• [Description of the task]: Quote all lines below exactly. Images stay out.

• [Data block]:
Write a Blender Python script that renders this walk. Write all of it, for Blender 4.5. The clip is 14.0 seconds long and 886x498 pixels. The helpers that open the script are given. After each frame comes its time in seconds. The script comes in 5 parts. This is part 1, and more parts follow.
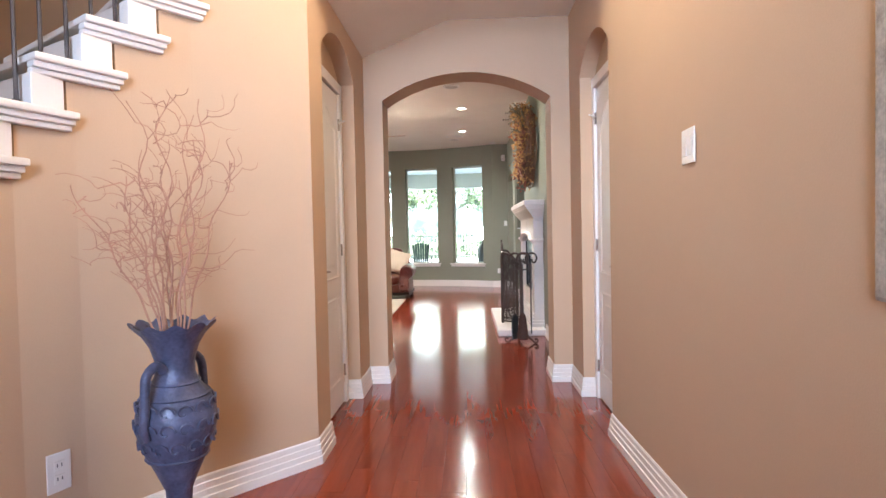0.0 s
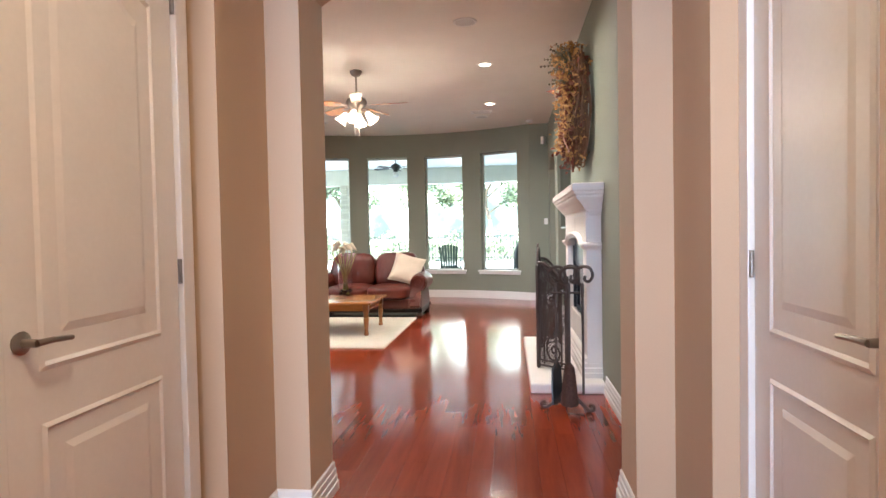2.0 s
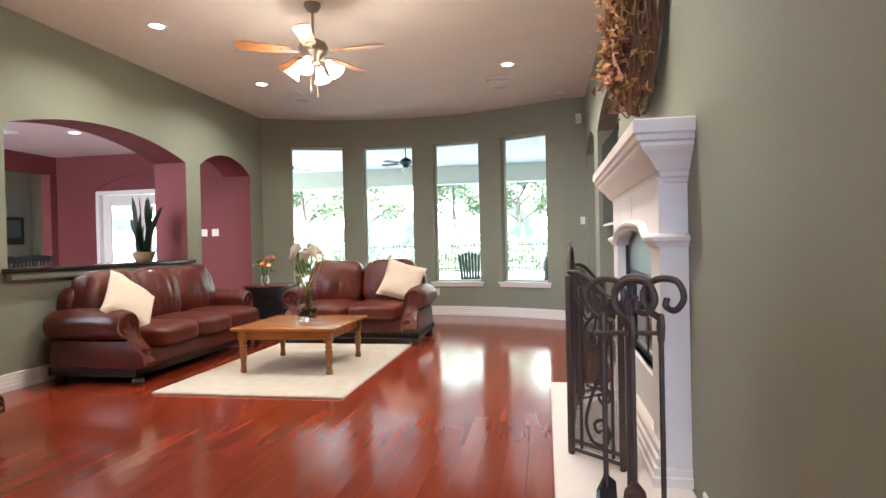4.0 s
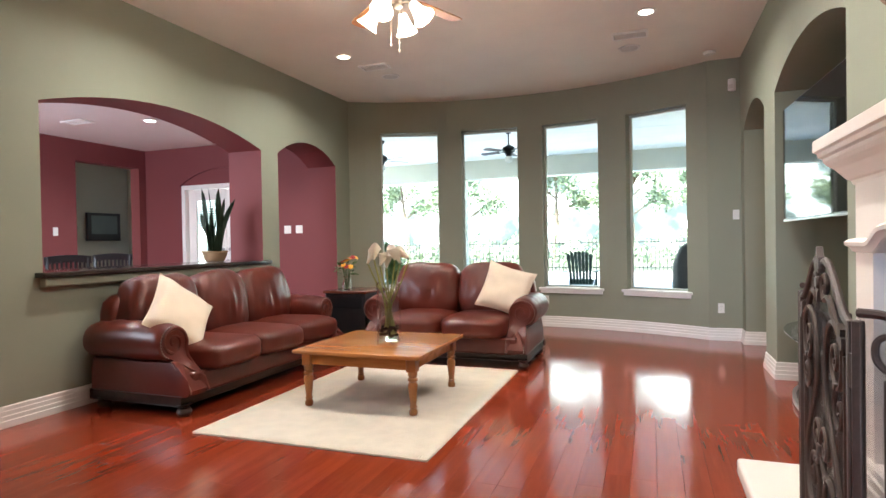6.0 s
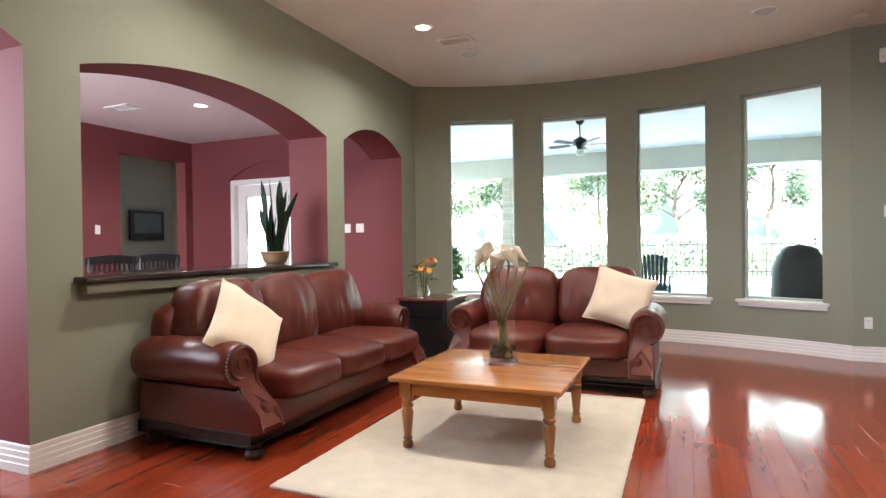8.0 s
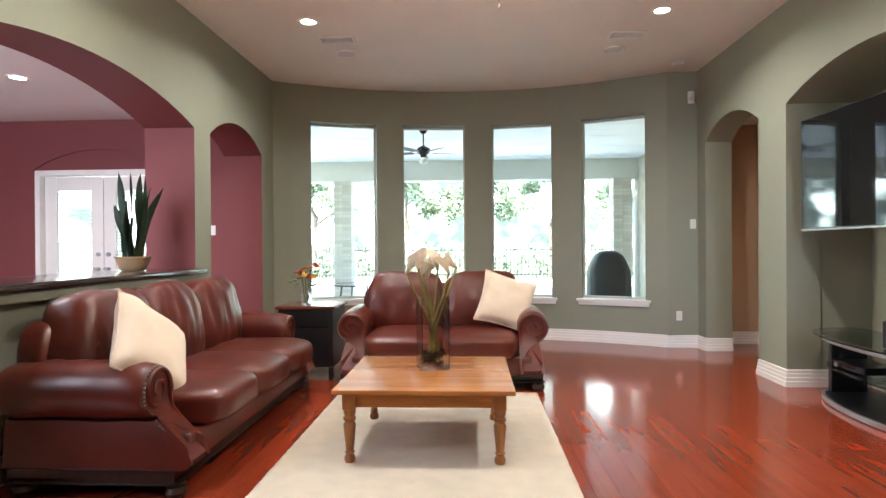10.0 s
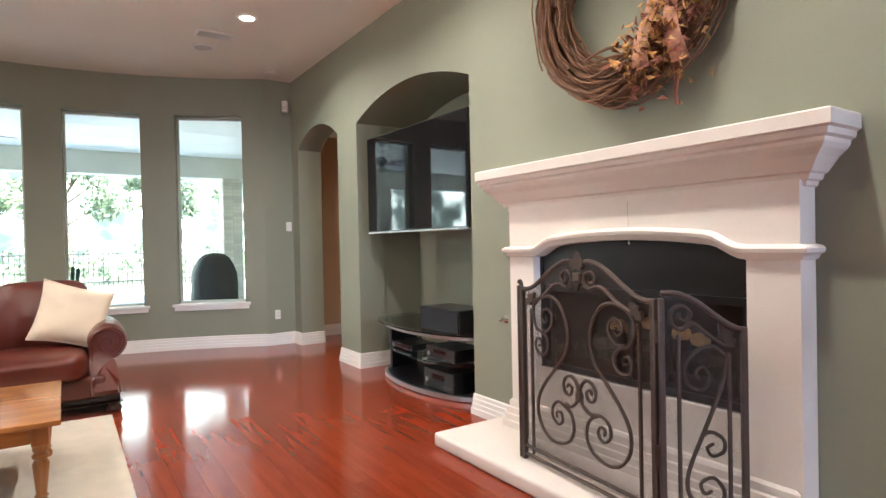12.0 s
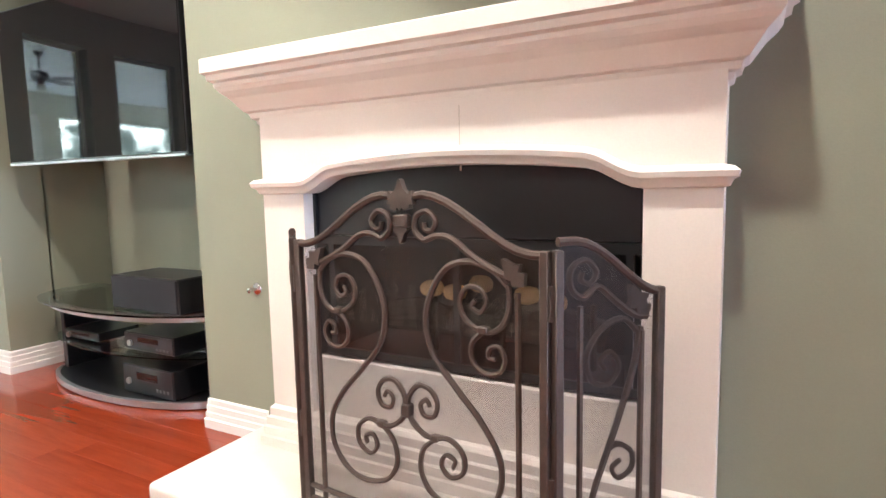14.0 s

• [Output of the exercise]:
Write a Blender Python script that renders this walk. Write all of it, for Blender 4.5. The clip is 14.0 seconds long and 886x498 pixels. The helpers that open the script are given. After each frame comes its time in seconds. The script comes in 5 parts. This is part 1, and more parts follow.
0.0 s
2.0 s
4.0 s
6.0 s
8.0 s
10.0 s
12.0 s
14.0 s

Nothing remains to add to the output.